In order to help with this, I created lab sheets providing the background of each investigation, the materials, the procedure, and reflection questions to help guide the students to develop a conclusion.  This way students have something to physically refer back to, and I can just quickly run off copies of a completed lab sheet for the students who were missing.  Every three investigations I decided to put in a simple 1 to 4 rubric where students self-assess the quality of their notes.   Are they neat, detailed, and accurate?  Are drawings complete and labeled?  Things like this.

Despite the rubric, modeling what their notes should look like, and showcasing a student’s notes when observed to be exemplary, I’ve seen the majority of students still rushing through them, often times leaving them either incomplete, incoherent, illegible, or a combination of the three!  Now, I know these students are only 10/11 years old and science for me at that age was simply taking turns reading out of a textbook, but I really want to make sure that these children are prepared for middle school.
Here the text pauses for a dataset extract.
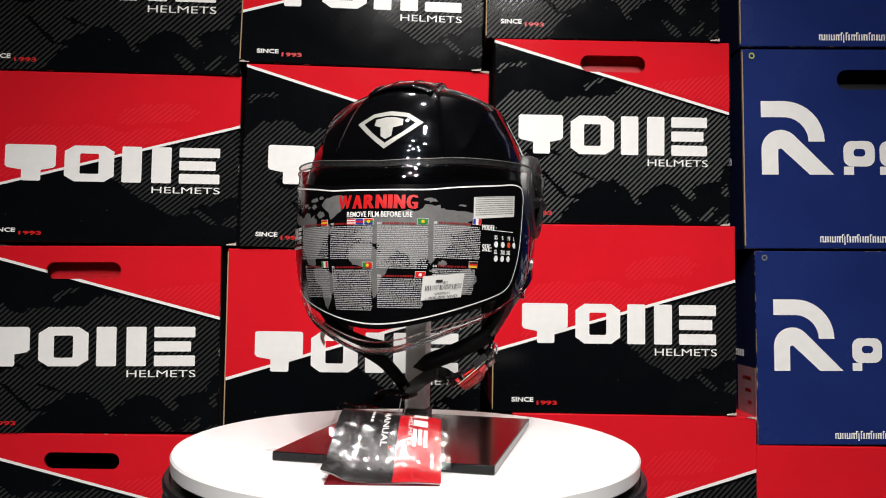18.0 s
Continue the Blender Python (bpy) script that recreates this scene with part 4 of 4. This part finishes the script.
def straps(helm):
    # right-hand strap: down from the ear flap to the ratchet, with a sewn-in paper tag
    part("chin_strap", strap_bm([(0.030, -0.086, 0.116), (0.036, -0.068, 0.1055), (0.035, -0.045, 0.095), (0.034, -0.025, 0.0835), (0.036, -0.010, 0.070), (0.039, 0.001, 0.0575)], 0.016, 0.002, (0.5, 0.45, 0.7)), M_FABRIC, helm, "black woven chin strap")
    part("strap_tail", strap_bm([(0.041, 0.004, 0.0545), (0.034, -0.010, 0.0560), (0.029, -0.024, 0.0530), (0.026, -0.034, 0.0455)], 0.015, 0.0022, (1, 0, 0.35)), M_FABRIC, helm, "curled strap end")
    for k in range(6):
        y = -0.020 - 0.0024 * k
        part("strap_rib", tube_bm([(0.0225, y, 0.0555 + (y + 0.02) * 0.45), (0.0355, y, 0.0582 + (y + 0.02) * 0.45)], 0.0006, 5), M_MATT, helm)
    part("sewn_tag", strap_bm([(0.036, -0.086, 0.113), (0.0385, -0.087, 0.106), (0.037, -0.085, 0.0985)], 0.017, 0.0006, (1, 0.15, 0.25)), M_PAPER, helm, "white sewn-in size tag")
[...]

So just the other day, students needed to spend a few minutes to record their observations of a terrarium and aquarium they spent time constructing as part of our ecosystems unit.  As I was circulating, I felt a bit like a broken record reminding the students to take notes like a scientist.  I was still not getting the level of work I was looking for.  I decided to inform the students that I was going come around and give them a red, yellow, or green light (using Chronicle) depending on the quality of their notes.  Honestly, I was surprised just what an effect this had.  There suddenly was a marked difference in students’ focus on upping the level of their notes.  My first thought was, “Why didn’t I do this earlier?!”

Yes, maybe this is an extrinsic motivator, but we all need accountability at times.  We all know accountability is part of good teaching, but it can sometimes be frustrating finding the time needed to do so.  Since collecting and grading all of their science notes is not very feasible for me right now, I found this to be a nice alternative.  Anyway, I hope this helps someone in his or her efforts to boost student achievement… and makes life a tad bit easier in the process!